Factors fueling high oil prices
In an interview with Vanguard, the Chief Executive Officer, Centre for the Promotion of Private Enterprise, Dr. Muda Yusuf, attributed the rising oil prices to the opening of the Chinese economy after the coronavirus pandemic.
He said China started to consume less oil during the era of the pandemic that witnessed the shutdown of many industries powered by fossil fuel.
He said: “First, one major factor affecting the high crude prices is China. For some time, China was struggling with the lingering effect of COVID’19.
‘’But right now, the nation is fully open, and generally, the Chinese economy has a lot of influence on the market, because of the size of the economy and the relationship between their economic activities and the demand for energy. The opening of China is a major factor that drives the market.
“Second, we also have other issues, especially Ukraine and Russia conflict which have not abated, but rather getting worse.
‘’With all the sanctions imposed, they have an effect on Russia’s crude supply which is been cut down. The war is getting more intense and the sanctions are not to be lifted any time soon. The low supply is also an issue that has led to the high crude prices.”
Sustainability of oil prices, budget
On sustainability, Yusuf said: “The prices are sustainable. Projections for the remaining part of 2023 have it that prices would hover around $70 and $80 per barrel. The two factors are likely to sustain the price trajectory.
“It will impact positively on the budget. Despite production issues, Nigeria stands to generate more revenue for the execution of the budget. In fact, we might record excess revenue and build our reserves if we are able to increase production. If we improve on our output, we will be a beneficiary of the higher oil price.”
Executive Director of Emmanuel Egbogal Foundation, Professor Wumi Iledare, said oil prices would remain high in the remaining part of 2023.
He said: “Despite the issues and problems staring the market in the face, this is just a blip; the trend in crude oil prices is upward bound.”
OPEC still monitoring market
Checks by Vanguard further indicated that OPEC and its allies, popularly known as OPEC+, were still monitoring the oil market and targeted making new interventions.
Recent intervention
Last week, OPEC+ reviewed the crude oil production data for the months of January and February 2023 and noted the overall conformity for participating OPEC and non-OPEC countries of the Declaration of Cooperation, DoC.
A statement obtained by Vanguard weekend said: “The committee reviewed the crude oil production data for the months of January and February 2023 and noted the overall conformity for participating OPEC and non-OPEC countries of the Declaration of Cooperation, DoC.

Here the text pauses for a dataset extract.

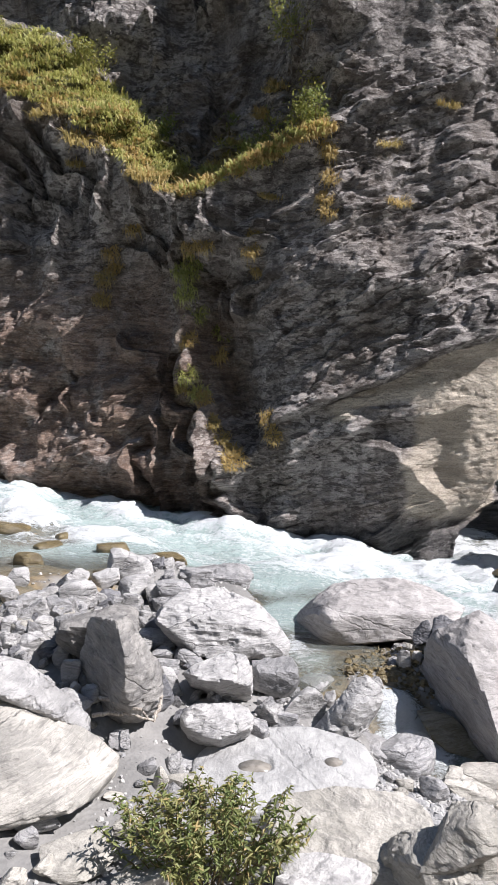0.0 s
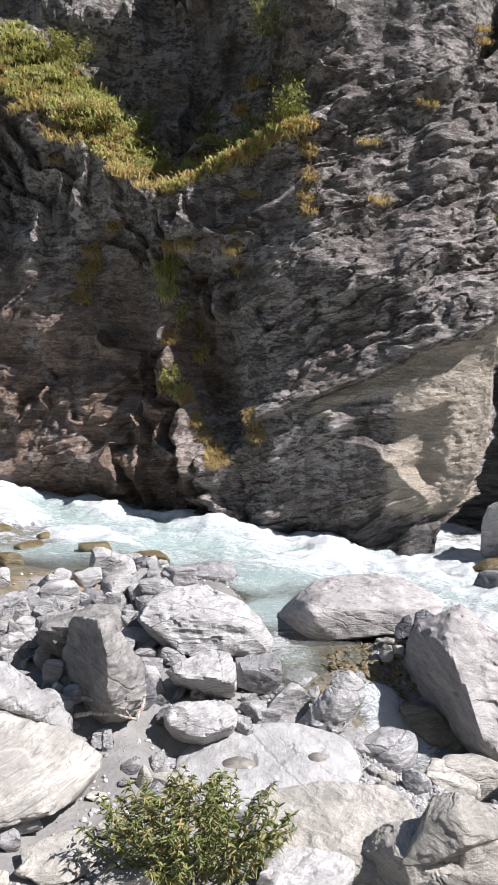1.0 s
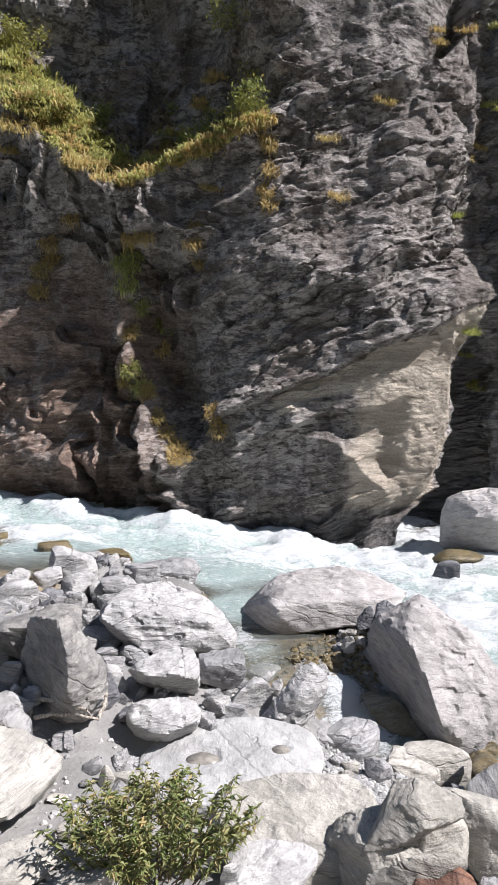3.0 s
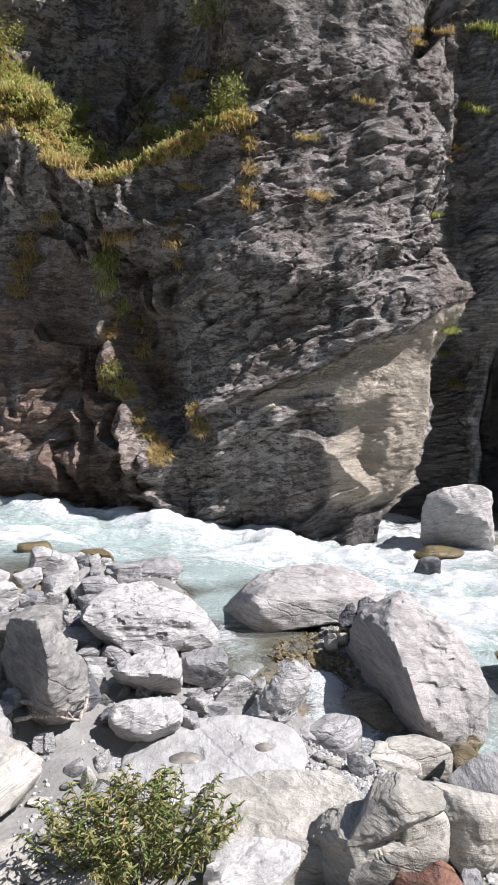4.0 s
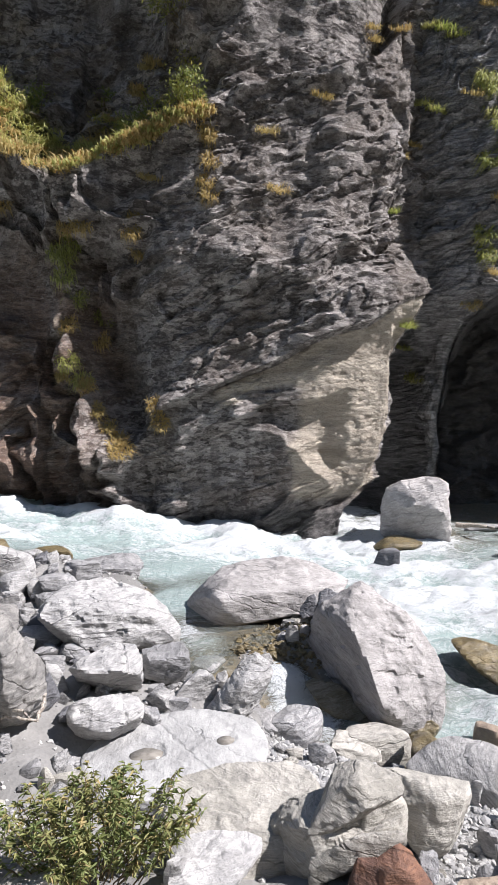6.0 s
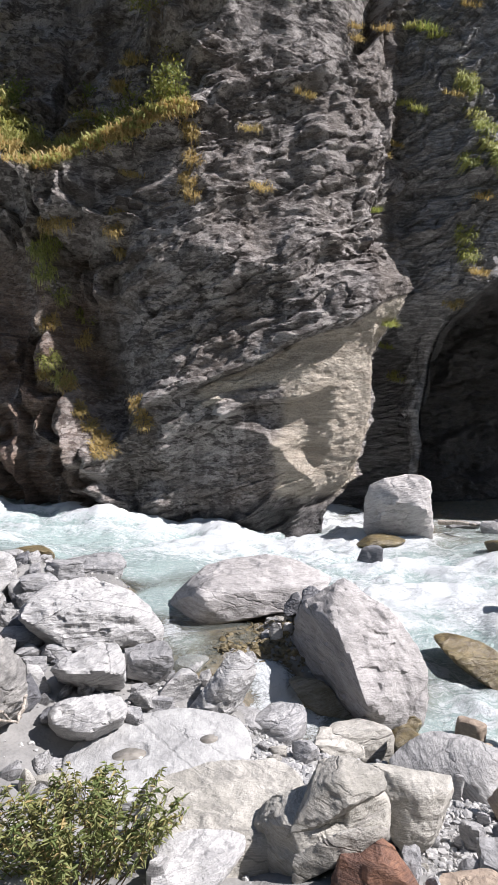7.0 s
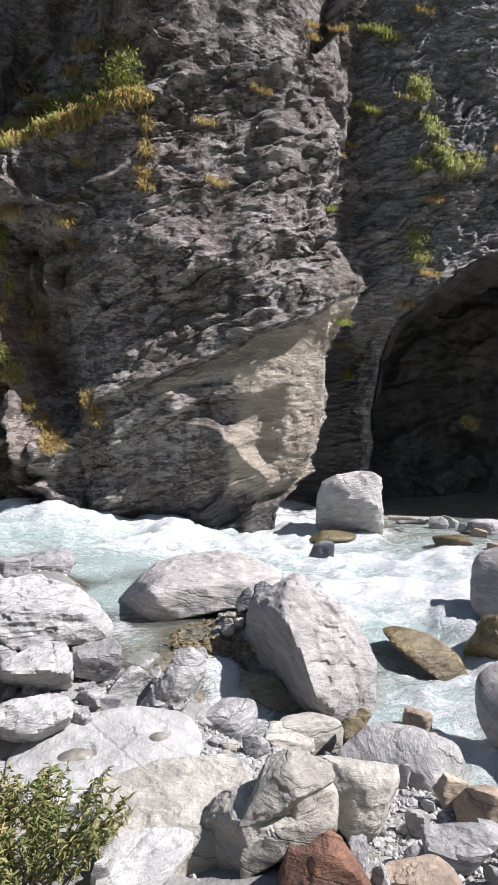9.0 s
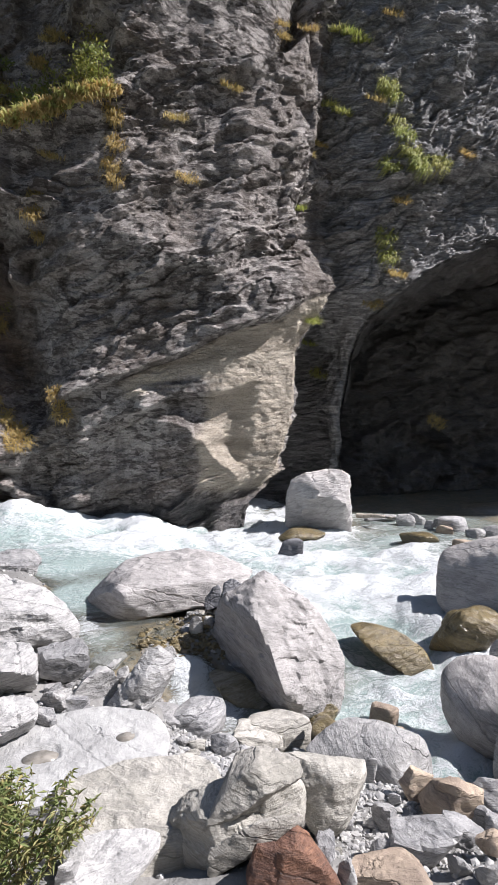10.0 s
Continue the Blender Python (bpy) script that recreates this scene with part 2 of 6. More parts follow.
def cliff_material():
    m = Mat("cliff_rock")
    along = m.place((0.28, 0.28, 1.5), (0, 28, 0))
    warp = m.noise(0.5, 3.0)
    bands = m.noise(1.3, 8.0, 0.66, along, 1.2)
    fine = m.noise(5.0, 6.0, 0.7, along, 0.6)
    grain = m.noise(22.0, 4.0, 0.75)
    speck = m.noise(14.0, 4.0, 0.8, m.place((0.6, 0.6, 1.6), (0, 28, 0)))
    patch = m.noise(0.33, 5.0, 0.6)
    drip = m.noise(0.9, 4.0, 0.6, m.place((1.4, 1.4, 0.16)))
    cells = [m.voronoi(k, m.place((0.62, 0.62, 1.35), (0, 32, 0), m.node_warp(0.35 / k)), "F1", "Color") for k in (1.5, 4.2, 11.0)]
    tall = [m.math("MULTIPLY", m.ramp(q, 0.0, 1.0), 1.0) for q in cells]
    mixed = m.math("ADD", m.math("MULTIPLY", bands, 0.55), m.math("ADD", m.math("MULTIPLY", tall[1], 0.25), m.math("MULTIPLY", tall[2], 0.20)))
    c = m.mix(m.ramp(mixed, 0.38, 0.60), (0.102, 0.086, 0.081), (0.475, 0.436, 0.413))
    c = m.mix(m.math("MULTIPLY", m.ramp(fine, 0.52, 0.66), 0.6), c, (0.62, 0.57, 0.53))
    c = m.mix(m.math("MULTIPLY", m.ramp(patch, 0.45, 0.62), 0.65), c, (0.17, 0.137, 0.114))
    c = m.mix(m.math("MULTIPLY", m.ramp(drip, 0.50, 0.64), 0.6), c, (0.062, 0.051, 0.047))
    bare = m.attr("bare")
    pale = m.mix(m.ramp(bands, 0.34, 0.66), (0.42, 0.36, 0.29), (0.70, 0.62, 0.515))
    pale = m.mix(m.math("MULTIPLY", m.ramp(fine, 0.48, 0.66), 0.4), pale, (0.23, 0.195, 0.16))
    c = m.mix(m.ramp(m.math("ADD", bare, m.math("MULTIPLY", m.math("SUBTRACT", warp, 0.5), 0.5)), 0.3, 0.75), c, pale)
    ochre = m.math("MULTIPLY", m.attr("rusty"), m.ramp(m.noise(0.8, 4.0, 0.6), 0.25, 0.55))
    c = m.mix(m.math("MULTIPLY", ochre, 0.85), c, m.mix(m.ramp(m.math("ADD", m.math("MULTIPLY", fine, 0.5), m.math("MULTIPLY", bands, 0.5)), 0.42, 0.64), (0.14, 0.085, 0.06), (0.46, 0.32, 0.24)))
    c = m.mix(m.math("MULTIPLY", m.attr("schist"), 0.8), c, m.mix(m.ramp(fine, 0.4, 0.7), (0.15, 0.15, 0.156), (0.56, 0.555, 0.565)))
    c = m.mix(m.math("MULTIPLY", m.ramp(grain, 0.47, 0.62), 0.6), c, m.mix(0.8, c, (0.04, 0.035, 0.03)))
    c = m.mix(m.math("MULTIPLY", m.ramp(speck, 0.56, 0.66), 0.45), c, (0.62, 0.59, 0.56))
    c = m.mix(m.attr("turf"), c, m.mix(m.ramp(grain, 0.4, 0.6), (0.06, 0.065, 0.02), (0.20, 0.18, 0.06)))
    # damp rock at the cliff foot; inside the hollow this value paints shade
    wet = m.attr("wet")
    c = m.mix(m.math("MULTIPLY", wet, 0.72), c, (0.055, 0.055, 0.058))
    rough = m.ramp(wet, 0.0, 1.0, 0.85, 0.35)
    n = m.bump(tall[0], 0.55, 0.30)
    n = m.bump(tall[1], 0.7, 0.12, n)
    n = m.bump(tall[2], 0.85, 0.07, n)
    chip = m.place((0.55, 0.55, 1.3), (0, 28, 0), m.node_warp(0.14))
    n = m.bump(m.voronoi(2.2, chip), 0.7, 0.30, n)
    n = m.bump(m.voronoi(6.0, chip), 0.7, 0.11, n)
    n = m.bump(m.voronoi(15.0, chip), 0.8, 0.05, n)
    n = m.bump(fine, 0.5, 0.10, n)
    n = m.bump(grain, 0.9, 0.07, n)
    n = m.bump(speck, 0.8, 0.06, n)
    return m.done(c, rough, n)


def ground_material():
    m = Mat("river_silt")
    g = m.noise(38.0, 4.0, 0.7)
    s = m.noise(1.1, 5.0, 0.6)
    v = m.voronoi(17.0)
    c = m.mix(m.ramp(s, 0.35, 0.65), (0.165, 0.162, 0.156), (0.245, 0.239, 0.23))
    c = m.mix(m.math("MULTIPLY", m.ramp(g, 0.45, 0.7), 0.5), c, (0.23, 0.22, 0.21))
    c = m.mix(m.attr("wet"), c, m.mix(m.ramp(m.noise(5.0), 0.35, 0.65), (0.10, 0.075, 0.04), (0.24, 0.18, 0.10)))
    # dark green-brown for the unseen rise behind the camera, to keep its bounce low
    c = m.mix(m.attr("slope"), c, m.mix(m.ramp(m.noise(0.4, 6.0), 0.35, 0.65), (0.06, 0.075, 0.03), (0.16, 0.14, 0.09)))
    n = m.bump(v, 0.35, 0.03)
    n = m.bump(g, 0.4, 0.012, n)
    return m.done(c, m.ramp(m.attr("wet"), 0.0, 1.0, 0.9, 0.4), n)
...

“The Members of the JMMC reaffirmed their commitment to the DoC which extends to the end of 2023 as decided at the 33rd OPEC and non-OPEC Ministerial Meeting, ONOMM, on October 5, 2022, and urged all participating countries to achieve full conformity and adhere to the compensation mechanism.

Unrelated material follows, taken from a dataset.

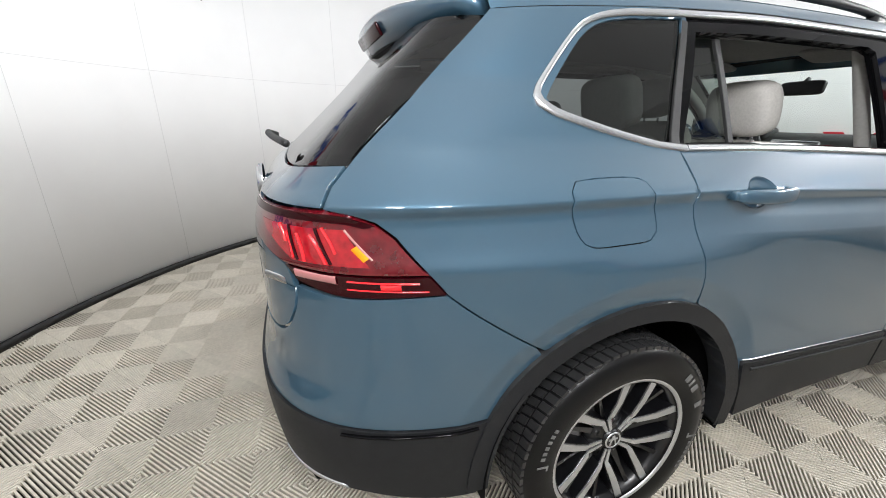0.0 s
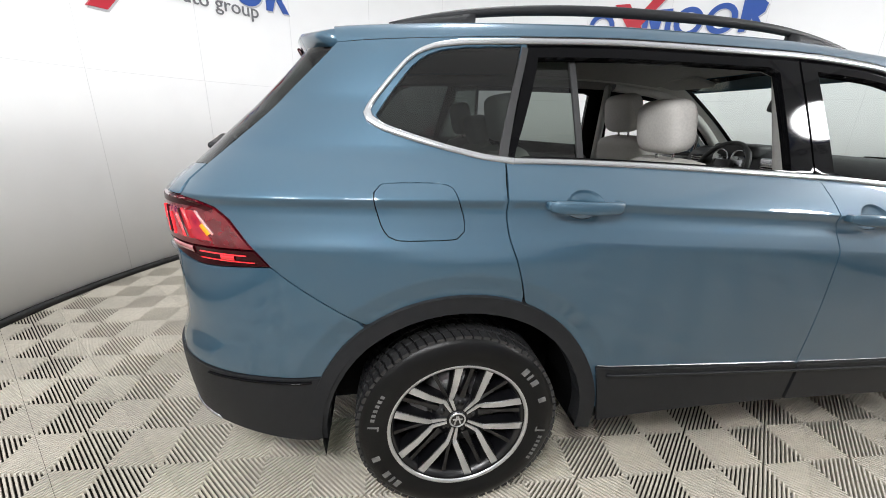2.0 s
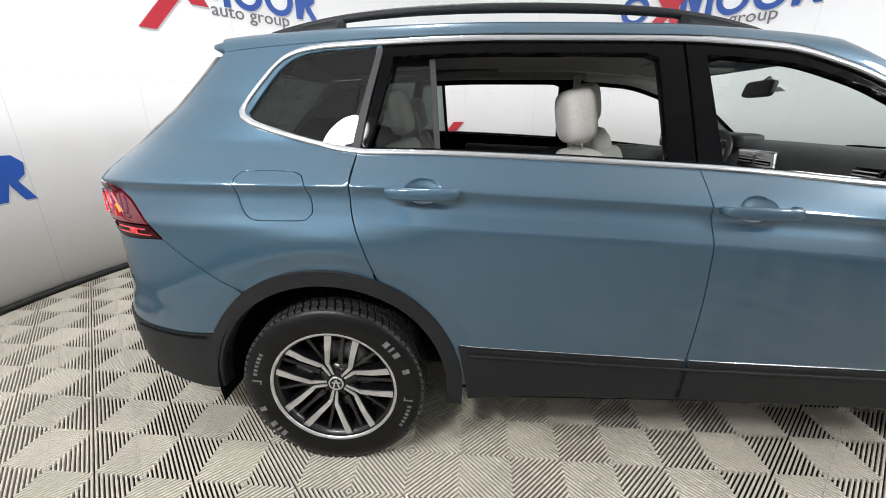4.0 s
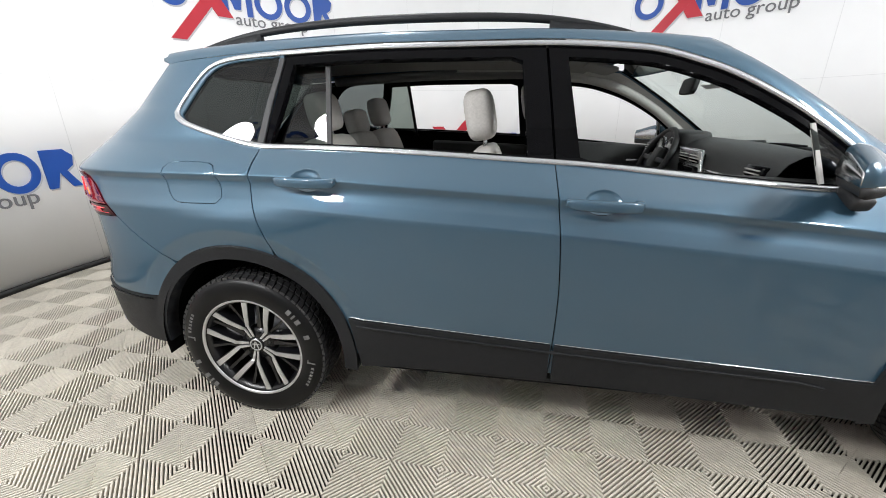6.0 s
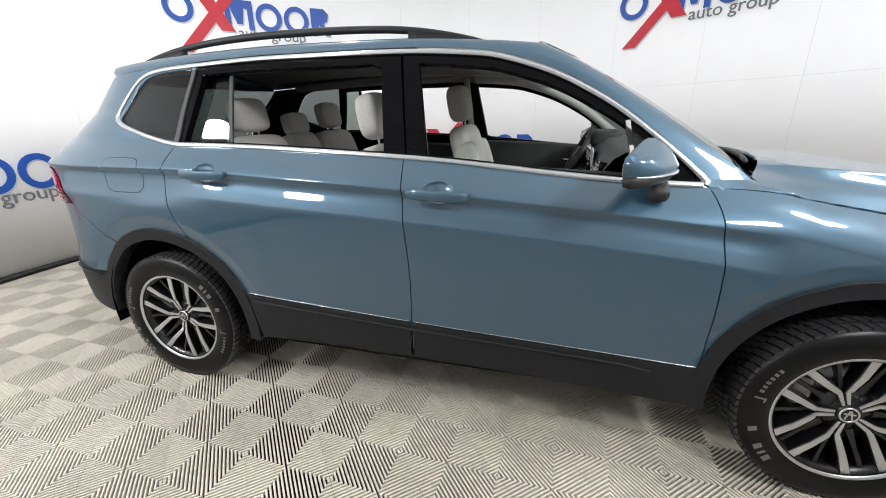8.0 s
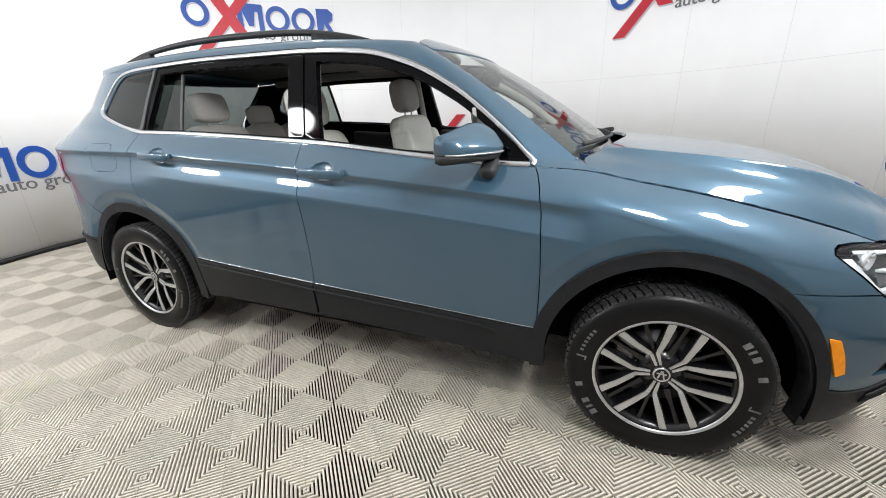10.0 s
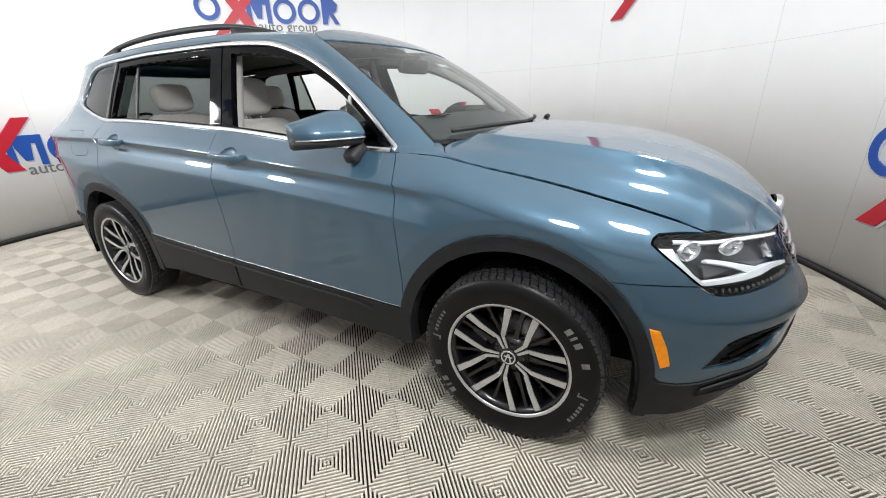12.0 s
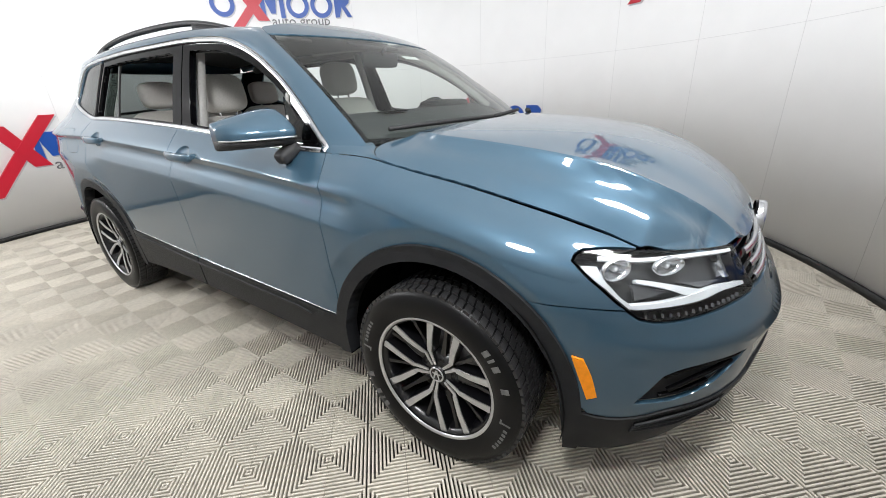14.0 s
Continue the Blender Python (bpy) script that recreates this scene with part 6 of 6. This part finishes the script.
def tile_mesh():
    """Four cells; each rib is mitred at its corner, with a flat top, sloping shoulders and upright sides."""
    verts, faces = [], []
    seam = 0.0007

    def rib(cx, cy, sx, sy, mid, swap):
        k = len(verts)
        for w, z in ((PITCH * 0.215, 0.0), (PITCH * 0.265, -0.0018), (PITCH * 0.275, -0.0165)):
            a, b = mid - w, mid + w
            for x, y in ((a, seam), (b, seam), (b, b), (a, a)):
                if swap:
                    x, y = y, x
                verts.append((cx + sx * x, cy + sy * y, z))
        quads = [(0, 1, 2, 3)]
        for m in (0, 4):
            quads += [(m + 1, m, m + 4, m + 5), (m + 2, m + 1, m + 5, m + 6), (m, m + 3, m + 7, m + 4)]
        odd = (sx * sy < 0) != swap
        for q in quads:
            q = tuple(k + i for i in q)
            faces.append(q[::-1] if odd else q)
    for ix in range(2):
        for iy in range(2):
            ox, oy = ix * SUB - SUB, iy * SUB - SUB
            for cx, cy, sx, sy in ((ox, oy, 1, 1), (ox + SUB, oy, -1, 1), (ox, oy + SUB, 1, -1), (ox + SUB, oy + SUB, -1, -1)):
                for k in range(RIBS):
                    for swap in (False, True):
                        rib(cx, cy, sx, sy, (k + 0.5) * PITCH, swap)
    me = bpy.data.meshes.new("floor_tile")
    me.from_pydata(verts, [], faces)
    me.shade_flat()
    me.materials.append(TILE)
    return me


tile = tile_mesh()
rot = pose(0, 0, 0, 0, 0, -2.7 + 45)
origin = Vector((2.262, -1.329, 0))
spots = []
for i in range(-16, 17):
    for j in range(-16, 17):
        p = origin + rot @ Vector((i * TILE_W, j * TILE_W, 0))
        if math.hypot(p.x - CX, p.y - CY) < RADIUS + 0.38:
            spots.append(p)


def cut_tile(place):
    """A tile at the edge: what would pass through the wall ends inside it."""
    me = tile.copy()
    back = place.inverted()
    for v in me.vertices:
        w = place @ v.co
        d = math.hypot(w.x - CX, w.y - CY)
        if d > RADIUS + 0.06:
            k = (RADIUS + 0.06) / d
            v.co = back @ Vector((CX + (w.x - CX) * k, CY + (w.y - CY) * k, w.z))
    return me


for p in spots:
    edge = math.hypot(p.x - CX, p.y - CY) + TILE_W * 0.71 > RADIUS + 0.06
    ob = new("tile", cut_tile(Matrix.Translation(p) @ rot) if edge else tile)
    ob.parent = floor
    ob.matrix_basis = Matrix.Translation(p) @ rot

“The meeting noted the following voluntary production adjustment announced on April 2, 2023, by Saudi Arabia (500 thousand b/d); Iraq (211 thousand b/d); United Arab Emirates (144 thousand b/d); Kuwait (128 thousand b/d); Kazakhstan (78 thousand b/d); Algeria (48 thousand b/d); Oman (40 thousand b/d); and Gabon (8 thousand b/d) starting May until the end of 2023.
‘’These will be in addition to the production adjustments decided at the 33rd OPEC and non-OPEC Ministerial Meeting.
“The above will be in addition to the announced voluntary adjustment by the Russian federation of 500 thousand barrels per day until the end of 2023, which will be from the average production levels as assessed by the secondary sources for the month of February 2023.
“Accordingly, this will bring the total additional voluntary production adjustments by the above-mentioned countries to 1.66 million b/d. The Meeting noted that this is a precautionary measure aimed at supporting the stability of the oil market.”